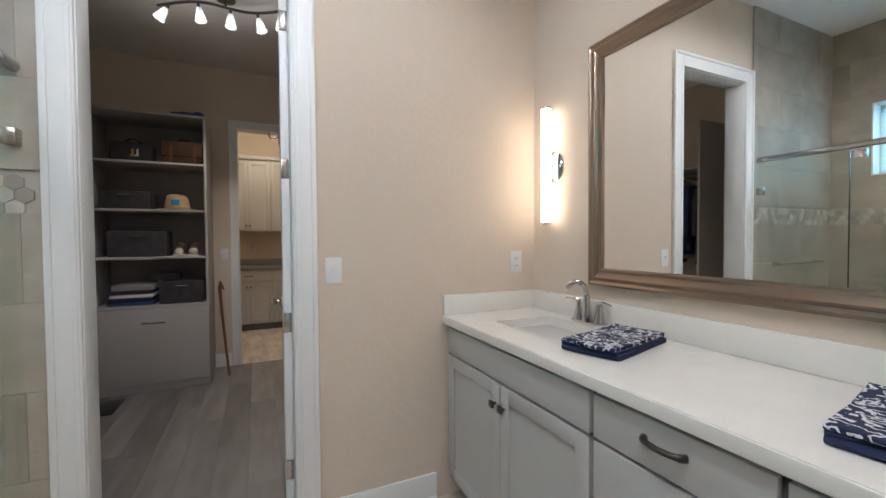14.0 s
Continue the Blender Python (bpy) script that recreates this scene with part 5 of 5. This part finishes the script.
part("toe_board", boxed(CX0 + 0.02, CX1 - 0.02, CF - 0.03, CF - 0.012, 0.0, 0.07), SHELF, su)
# neighbouring hanging bay and tall end panel
hb2 = thing("closet_hanging_bay", (0, 0, 0), "grey closet hanging section with chrome rail and shelf", "wardrobe")
part("top_shelf", boxed(CX1 + 0.003, XE + 0.008, YC + 0.004, CF, 2.391, 2.41, 0.001), SHELF, hb2)
part("upper_shelf", boxed(-0.42, XE + 0.008, CF + 0.02, -4.30, 2.02, 2.04, 0.001), SHELF, hb2)
part("hanging_rail", tube(bm_new(), [(-0.20, CF + 0.02, 1.93), (-0.20, -4.30, 1.93)], 0.013, 10), CHROME, hb2)
part("end_panel", boxed(-0.86, XE + 0.008, -4.298, -4.279, 0.0, 2.38, 0.001), SHELF, hb2, "tall grey end panel")
part("low_shelf", boxed(-0.42, XE + 0.008, CF + 0.02, -4.30, 0.30, 0.319, 0.001), SHELF, hb2)
part("kick_board", boxed(-0.40, -0.38, CF + 0.02, -4.30, 0.0, 0.299), SHELF, hb2)


def garment(y, length, material, seed, label):
    rnd = random.Random(seed)
    t = thing("hanging_shirt", (-0.20, y, 1.93), label, "clothing", "hanging clothes")
    part("hanger", tube(bm_new(), [(0, 0, 0.018), (0, 0, -0.05), (-0.2, 0, -0.12), (0.2, 0, -0.12), (0, 0, -0.05)], 0.003, 6), CHROME, t)
    b = bm_new()
    ph = rnd.uniform(0, 6)
    def f(sign):
        def g(u, v):
            a = 2 * u - 1
            z = -0.065 - length * v - 0.075 * abs(a) * (1 - v) ** 3
            w = 0.21 + 0.03 * v
            th = 0.028 * (1 - abs(a) ** 4) ** 0.5 * (0.7 + 0.5 * v) if abs(a) < 1 else 0.0
            return (a * w, sign * th + 0.012 * math.sin(6 * a + 4 * v + ph), z)
        return g
    sheet(b, 14, 12, f(1))
    sheet(b, 14, 12, f(-1))
    bmesh.ops.remove_doubles(b, verts=b.verts, dist=0.0006)
    part("cloth", b, material, t, smooth=180)
    for s in (-1, 1):
        part("sleeve", tube(bm_new(), [(s * 0.17, 0, -0.14), (s * 0.235, 0.01, -0.30), (s * 0.245, 0.0, -0.62)], [0.06, 0.05, 0.035], 8), material, t)


for k in range(15):
    y = -5.95 + 0.105 * k
    garment(y, 0.70 + 0.05 * (k * 3 % 4), (NAVYFAB, DARKBIN, WHITEFAB, DARKBIN, GREYFAB, DENIM)[k % 6], k, ("dark shirt", "black jacket", "white shirt", "black coat", "grey shirt", "blue denim shirt")[k % 6] + " hanging on the closet rail")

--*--

WORK TO COMPLETE -
Please set down each line of the data above exactly as written, without the pictures.

WRITTEN ANSWER -
14.0 s
Continue the Blender Python (bpy) script that recreates this scene with part 5 of 5. This part finishes the script.
part("toe_board", boxed(CX0 + 0.02, CX1 - 0.02, CF - 0.03, CF - 0.012, 0.0, 0.07), SHELF, su)
# neighbouring hanging bay and tall end panel
hb2 = thing("closet_hanging_bay", (0, 0, 0), "grey closet hanging section with chrome rail and shelf", "wardrobe")
part("top_shelf", boxed(CX1 + 0.003, XE + 0.008, YC + 0.004, CF, 2.391, 2.41, 0.001), SHELF, hb2)
part("upper_shelf", boxed(-0.42, XE + 0.008, CF + 0.02, -4.30, 2.02, 2.04, 0.001), SHELF, hb2)
part("hanging_rail", tube(bm_new(), [(-0.20, CF + 0.02, 1.93), (-0.20, -4.30, 1.93)], 0.013, 10), CHROME, hb2)
part("end_panel", boxed(-0.86, XE + 0.008, -4.298, -4.279, 0.0, 2.38, 0.001), SHELF, hb2, "tall grey end panel")
part("low_shelf", boxed(-0.42, XE + 0.008, CF + 0.02, -4.30, 0.30, 0.319, 0.001), SHELF, hb2)
part("kick_board", boxed(-0.40, -0.38, CF + 0.02, -4.30, 0.0, 0.299), SHELF, hb2)


def garment(y, length, material, seed, label):
    rnd = random.Random(seed)
    t = thing("hanging_shirt", (-0.20, y, 1.93), label, "clothing", "hanging clothes")
    part("hanger", tube(bm_new(), [(0, 0, 0.018), (0, 0, -0.05), (-0.2, 0, -0.12), (0.2, 0, -0.12), (0, 0, -0.05)], 0.003, 6), CHROME, t)
    b = bm_new()
    ph = rnd.uniform(0, 6)
    def f(sign):
        def g(u, v):
            a = 2 * u - 1
            z = -0.065 - length * v - 0.075 * abs(a) * (1 - v) ** 3
            w = 0.21 + 0.03 * v
            th = 0.028 * (1 - abs(a) ** 4) ** 0.5 * (0.7 + 0.5 * v) if abs(a) < 1 else 0.0
            return (a * w, sign * th + 0.012 * math.sin(6 * a + 4 * v + ph), z)
        return g
    sheet(b, 14, 12, f(1))
    sheet(b, 14, 12, f(-1))
    bmesh.ops.remove_doubles(b, verts=b.verts, dist=0.0006)
    part("cloth", b, material, t, smooth=180)
    for s in (-1, 1):
        part("sleeve", tube(bm_new(), [(s * 0.17, 0, -0.14), (s * 0.235, 0.01, -0.30), (s * 0.245, 0.0, -0.62)], [0.06, 0.05, 0.035], 8), material, t)


for k in range(15):
    y = -5.95 + 0.105 * k
    garment(y, 0.70 + 0.05 * (k * 3 % 4), (NAVYFAB, DARKBIN, WHITEFAB, DARKBIN, GREYFAB, DENIM)[k % 6], k, ("dark shirt", "black jacket", "white shirt", "black coat", "grey shirt", "blue denim shirt")[k % 6] + " hanging on the closet rail")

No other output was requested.